The first step is to do some research on these providers. Listen to the streams of other radio stations. Is the sound quality good? Do the overlays sound natural? Do the players require any special software to work? These are important questions, because listeners have millions of choices for radio on the Web. Nothing will kill your streaming audience faster than bad audio, or a player that crashes their computer or requires special software.
Once you have a few providers in mind, call and ask about their technology. It is important to make sure their encoding software is able to communicate with your digital playback system. The way the overlay systems work is to listen for cues from an automation system's cart metadata stream via serial port or network connection. This metadata includes title, artist and category information. The overlay system filters this data, and when it sees a commercial is playing it shuts off the live feed and drops in the stored content that is scheduled to play.

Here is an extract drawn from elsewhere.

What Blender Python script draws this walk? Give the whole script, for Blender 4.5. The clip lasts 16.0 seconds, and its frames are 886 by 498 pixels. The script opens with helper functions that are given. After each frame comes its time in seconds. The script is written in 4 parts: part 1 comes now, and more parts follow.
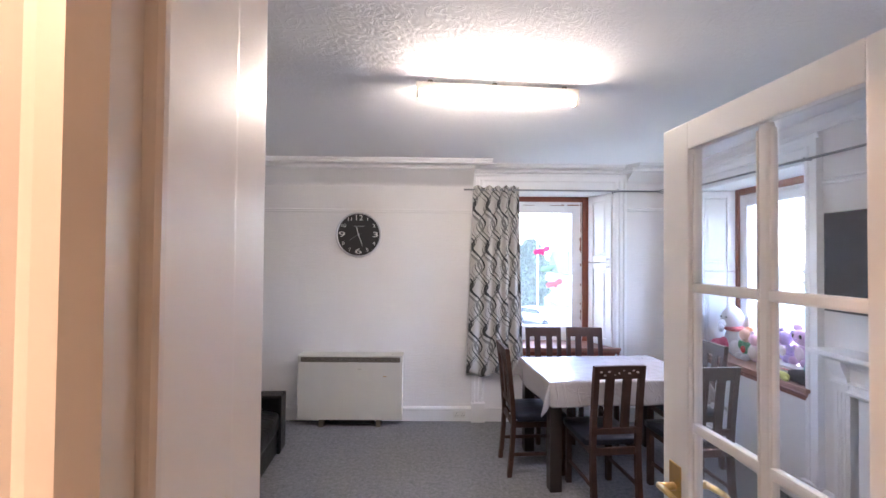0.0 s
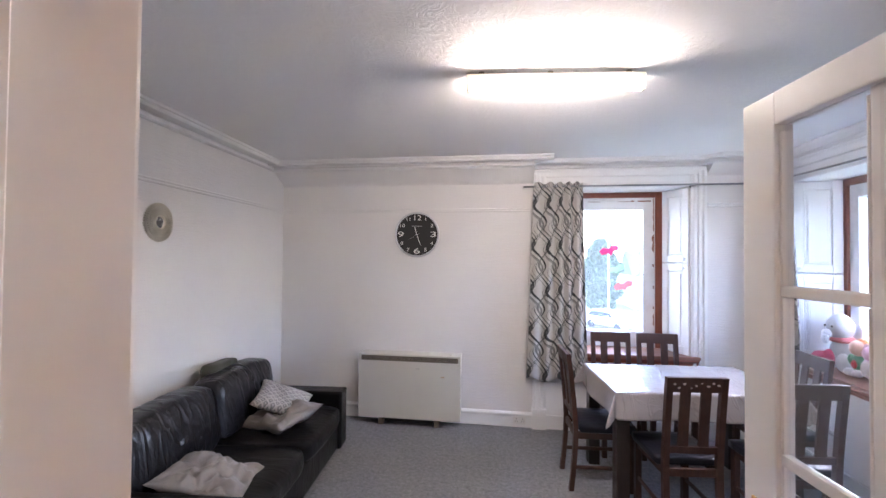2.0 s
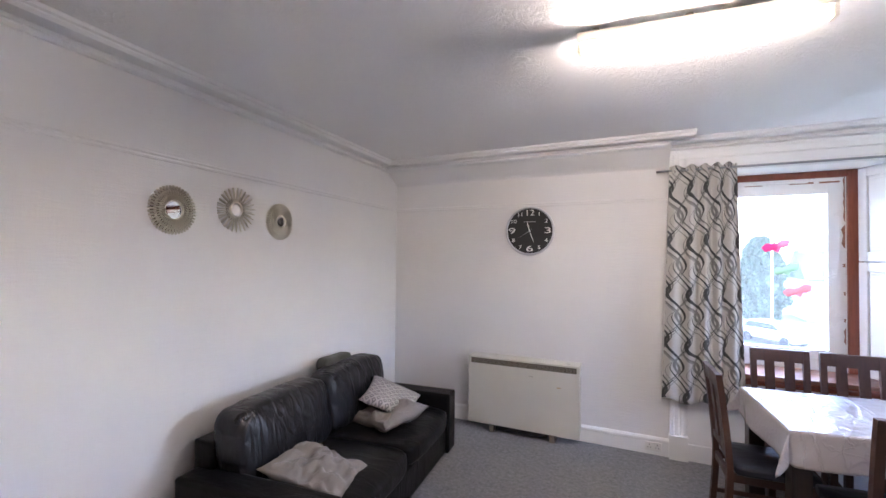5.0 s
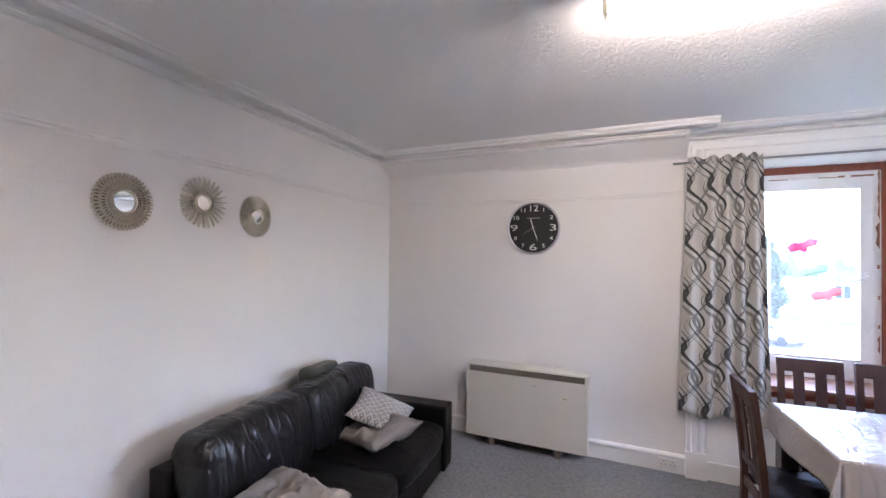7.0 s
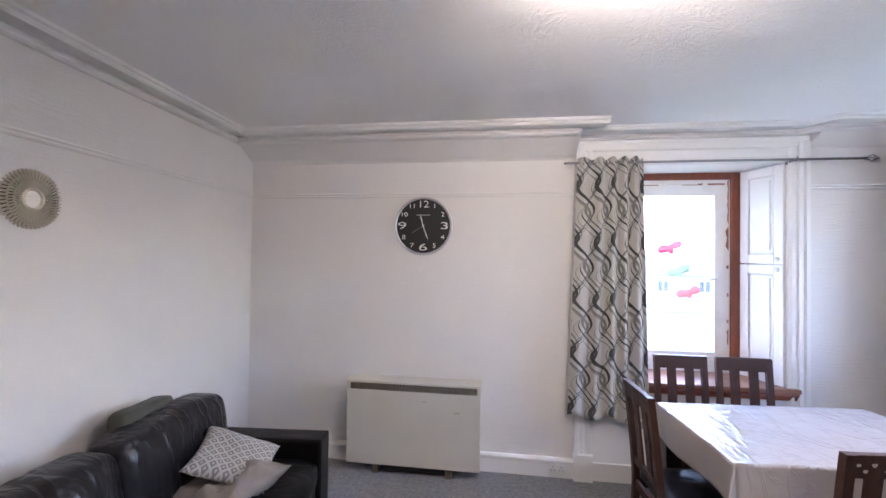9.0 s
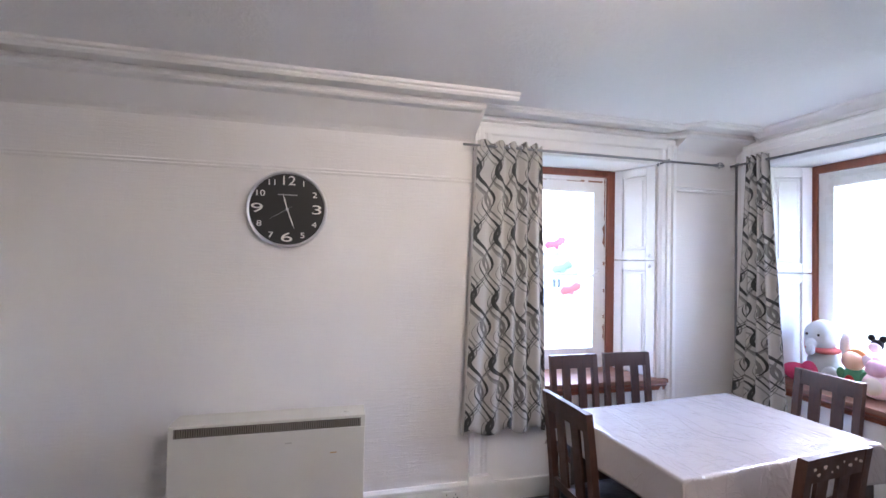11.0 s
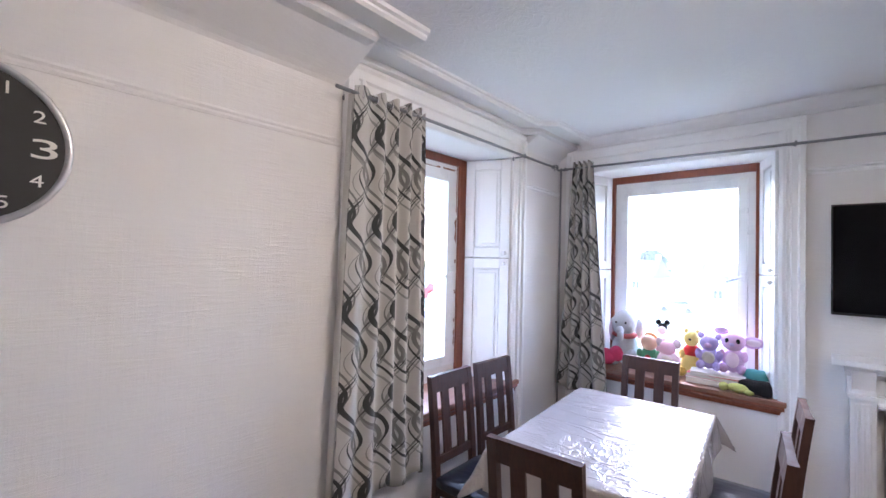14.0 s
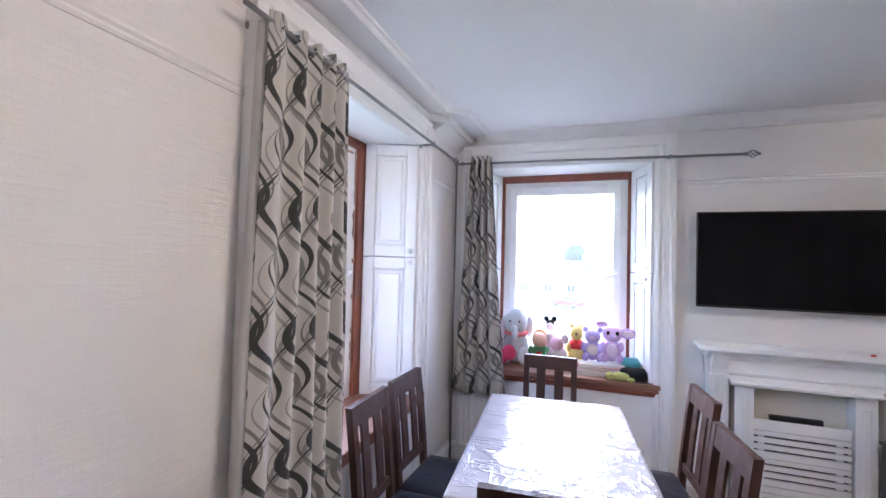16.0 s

Not only is the metadata used for overlays, the song title and artist data are used for now-playing information and also to generate the necessary paperwork for royalty payments.
After you've determined the provider's software will work with your digital playback system, you need to look at how you're going to get your audio to the provider's distribution point. Fortunately, you only have one or two streams to deal with, but they're important ones. Your Internet connection is an important investment, because it is the single point of failure in the system. Not only do you need enough bandwidth to feed a decent quality signal (anywhere from 32kb/s to 128kb/s) but it must be fairly free of other traffic so it's protected from slowdowns caused by congestion. You either need a dedicated connection, such as a business-class DSL or cable circuit, or a high bandwidth connection if it's shared with other users.
Another consideration is the type of encoding you'll use. As we all know, the more bandwidth your stream uses, the better the quality. In a perfect world, everyone would have a bunch of bandwidth, and we could send out one excellent quality high bit-rate stream. Unfortunately, that's not the case.